Set problem
Copy out each line of the material in which the word "recreates" appears.

Records from a data collection:
******************************

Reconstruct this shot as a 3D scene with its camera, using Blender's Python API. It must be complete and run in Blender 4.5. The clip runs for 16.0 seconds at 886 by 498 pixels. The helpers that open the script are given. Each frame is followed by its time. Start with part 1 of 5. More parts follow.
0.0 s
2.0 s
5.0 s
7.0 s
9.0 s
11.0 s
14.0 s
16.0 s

******************************

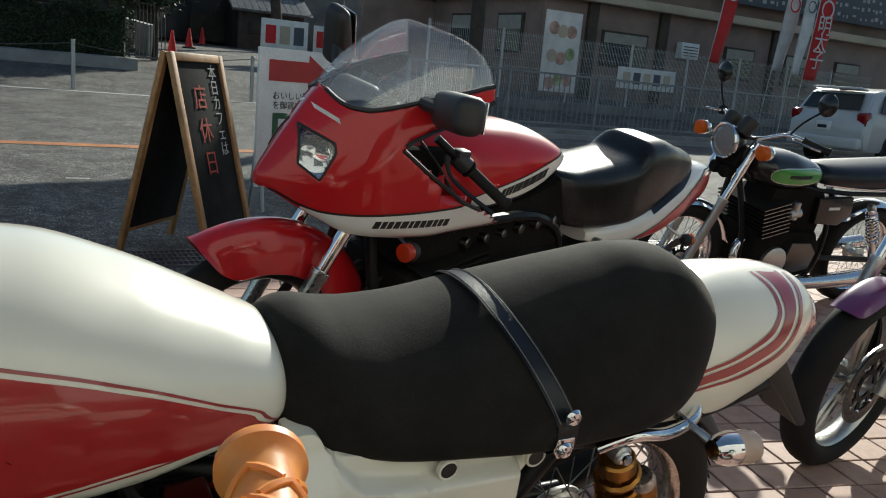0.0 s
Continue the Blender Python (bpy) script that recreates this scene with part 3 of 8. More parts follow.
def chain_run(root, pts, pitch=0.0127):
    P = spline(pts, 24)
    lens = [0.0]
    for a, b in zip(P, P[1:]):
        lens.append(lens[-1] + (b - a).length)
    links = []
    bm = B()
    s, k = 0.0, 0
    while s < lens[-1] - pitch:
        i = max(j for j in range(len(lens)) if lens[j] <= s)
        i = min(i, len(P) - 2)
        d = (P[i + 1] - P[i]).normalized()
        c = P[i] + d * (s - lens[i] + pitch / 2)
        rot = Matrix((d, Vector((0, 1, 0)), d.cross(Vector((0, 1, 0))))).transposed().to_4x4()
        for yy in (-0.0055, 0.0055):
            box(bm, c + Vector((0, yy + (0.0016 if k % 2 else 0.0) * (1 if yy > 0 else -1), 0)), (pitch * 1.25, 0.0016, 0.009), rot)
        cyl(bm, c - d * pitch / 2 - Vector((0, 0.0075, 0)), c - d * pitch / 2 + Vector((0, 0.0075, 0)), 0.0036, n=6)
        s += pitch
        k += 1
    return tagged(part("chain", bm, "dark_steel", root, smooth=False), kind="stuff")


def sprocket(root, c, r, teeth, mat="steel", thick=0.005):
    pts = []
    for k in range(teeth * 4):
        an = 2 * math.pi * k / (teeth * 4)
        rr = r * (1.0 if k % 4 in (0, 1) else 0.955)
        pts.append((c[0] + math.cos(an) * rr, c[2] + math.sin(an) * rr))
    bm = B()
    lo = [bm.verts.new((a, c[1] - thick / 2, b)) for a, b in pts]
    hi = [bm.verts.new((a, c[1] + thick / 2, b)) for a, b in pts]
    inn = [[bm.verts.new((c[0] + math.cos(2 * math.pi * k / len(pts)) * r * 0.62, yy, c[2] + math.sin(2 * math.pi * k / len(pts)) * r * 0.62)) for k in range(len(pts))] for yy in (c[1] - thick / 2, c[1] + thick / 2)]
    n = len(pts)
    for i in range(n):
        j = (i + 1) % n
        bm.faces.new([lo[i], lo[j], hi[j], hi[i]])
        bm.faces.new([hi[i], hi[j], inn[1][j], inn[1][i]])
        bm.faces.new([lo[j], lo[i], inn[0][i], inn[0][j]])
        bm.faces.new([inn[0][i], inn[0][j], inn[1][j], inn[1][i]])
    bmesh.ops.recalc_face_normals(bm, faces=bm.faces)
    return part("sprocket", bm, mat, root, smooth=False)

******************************

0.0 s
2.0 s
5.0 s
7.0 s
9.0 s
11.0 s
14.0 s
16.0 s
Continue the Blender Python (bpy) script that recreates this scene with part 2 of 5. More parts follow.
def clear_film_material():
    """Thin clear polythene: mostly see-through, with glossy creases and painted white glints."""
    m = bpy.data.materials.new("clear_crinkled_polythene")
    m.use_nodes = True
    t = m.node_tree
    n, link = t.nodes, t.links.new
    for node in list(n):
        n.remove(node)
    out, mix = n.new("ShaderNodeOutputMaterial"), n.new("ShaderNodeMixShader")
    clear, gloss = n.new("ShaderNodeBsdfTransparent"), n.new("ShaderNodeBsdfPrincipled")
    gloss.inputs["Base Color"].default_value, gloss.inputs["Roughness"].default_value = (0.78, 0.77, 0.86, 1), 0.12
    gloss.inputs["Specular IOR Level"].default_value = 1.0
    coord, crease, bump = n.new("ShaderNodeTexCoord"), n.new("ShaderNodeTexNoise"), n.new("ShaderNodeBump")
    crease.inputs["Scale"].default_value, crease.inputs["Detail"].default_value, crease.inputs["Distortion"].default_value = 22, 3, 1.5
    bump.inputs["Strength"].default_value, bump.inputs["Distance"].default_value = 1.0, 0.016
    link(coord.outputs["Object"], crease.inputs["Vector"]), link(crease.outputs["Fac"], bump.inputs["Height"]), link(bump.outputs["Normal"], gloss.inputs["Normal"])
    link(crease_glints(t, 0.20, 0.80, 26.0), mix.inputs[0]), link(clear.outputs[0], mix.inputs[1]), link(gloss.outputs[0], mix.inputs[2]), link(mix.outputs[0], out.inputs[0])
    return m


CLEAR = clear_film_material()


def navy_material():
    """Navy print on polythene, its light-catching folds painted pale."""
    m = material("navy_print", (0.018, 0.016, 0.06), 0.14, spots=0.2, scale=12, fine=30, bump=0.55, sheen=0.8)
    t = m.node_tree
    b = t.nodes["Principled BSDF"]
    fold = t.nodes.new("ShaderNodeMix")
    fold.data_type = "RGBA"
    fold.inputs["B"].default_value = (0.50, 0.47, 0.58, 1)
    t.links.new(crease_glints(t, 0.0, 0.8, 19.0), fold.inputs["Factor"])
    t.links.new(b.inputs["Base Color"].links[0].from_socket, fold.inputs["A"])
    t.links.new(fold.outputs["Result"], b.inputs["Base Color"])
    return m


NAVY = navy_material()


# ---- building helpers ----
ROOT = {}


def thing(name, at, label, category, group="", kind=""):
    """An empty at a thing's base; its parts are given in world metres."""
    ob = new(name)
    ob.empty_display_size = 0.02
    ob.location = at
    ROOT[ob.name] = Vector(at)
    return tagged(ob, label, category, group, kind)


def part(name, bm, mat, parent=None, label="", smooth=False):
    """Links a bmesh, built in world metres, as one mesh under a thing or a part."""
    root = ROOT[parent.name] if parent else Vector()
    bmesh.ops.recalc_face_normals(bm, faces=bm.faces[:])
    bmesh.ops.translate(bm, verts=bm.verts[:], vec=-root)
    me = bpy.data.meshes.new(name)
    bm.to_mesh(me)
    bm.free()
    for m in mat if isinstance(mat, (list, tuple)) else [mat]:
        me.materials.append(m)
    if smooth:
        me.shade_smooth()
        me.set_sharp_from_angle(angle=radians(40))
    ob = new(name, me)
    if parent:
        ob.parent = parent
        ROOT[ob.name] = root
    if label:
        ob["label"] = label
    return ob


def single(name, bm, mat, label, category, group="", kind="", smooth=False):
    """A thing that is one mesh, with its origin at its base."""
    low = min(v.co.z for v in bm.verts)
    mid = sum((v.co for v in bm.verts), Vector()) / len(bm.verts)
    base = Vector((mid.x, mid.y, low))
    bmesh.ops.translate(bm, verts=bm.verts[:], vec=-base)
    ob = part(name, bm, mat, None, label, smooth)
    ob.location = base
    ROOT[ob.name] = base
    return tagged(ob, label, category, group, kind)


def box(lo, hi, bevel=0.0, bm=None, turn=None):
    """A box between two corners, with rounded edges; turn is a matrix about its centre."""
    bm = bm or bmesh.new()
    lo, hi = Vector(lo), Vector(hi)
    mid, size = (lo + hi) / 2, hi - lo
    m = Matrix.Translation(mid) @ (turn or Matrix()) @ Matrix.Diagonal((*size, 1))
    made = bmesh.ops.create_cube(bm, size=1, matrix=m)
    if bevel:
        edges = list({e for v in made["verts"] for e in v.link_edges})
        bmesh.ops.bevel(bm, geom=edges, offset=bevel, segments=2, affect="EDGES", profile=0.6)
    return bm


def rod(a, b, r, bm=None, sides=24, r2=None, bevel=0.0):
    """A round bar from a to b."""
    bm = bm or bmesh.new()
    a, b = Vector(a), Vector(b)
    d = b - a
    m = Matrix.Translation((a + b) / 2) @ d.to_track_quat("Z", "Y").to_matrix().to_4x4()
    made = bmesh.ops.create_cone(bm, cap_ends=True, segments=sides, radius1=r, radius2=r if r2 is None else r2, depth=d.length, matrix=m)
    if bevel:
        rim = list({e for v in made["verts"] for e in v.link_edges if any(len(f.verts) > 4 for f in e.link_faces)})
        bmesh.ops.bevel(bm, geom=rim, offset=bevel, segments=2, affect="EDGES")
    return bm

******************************

Result for this task
Continue the Blender Python (bpy) script that recreates this scene with part 3 of 8. More parts follow.
Continue the Blender Python (bpy) script that recreates this scene with part 2 of 5. More parts follow.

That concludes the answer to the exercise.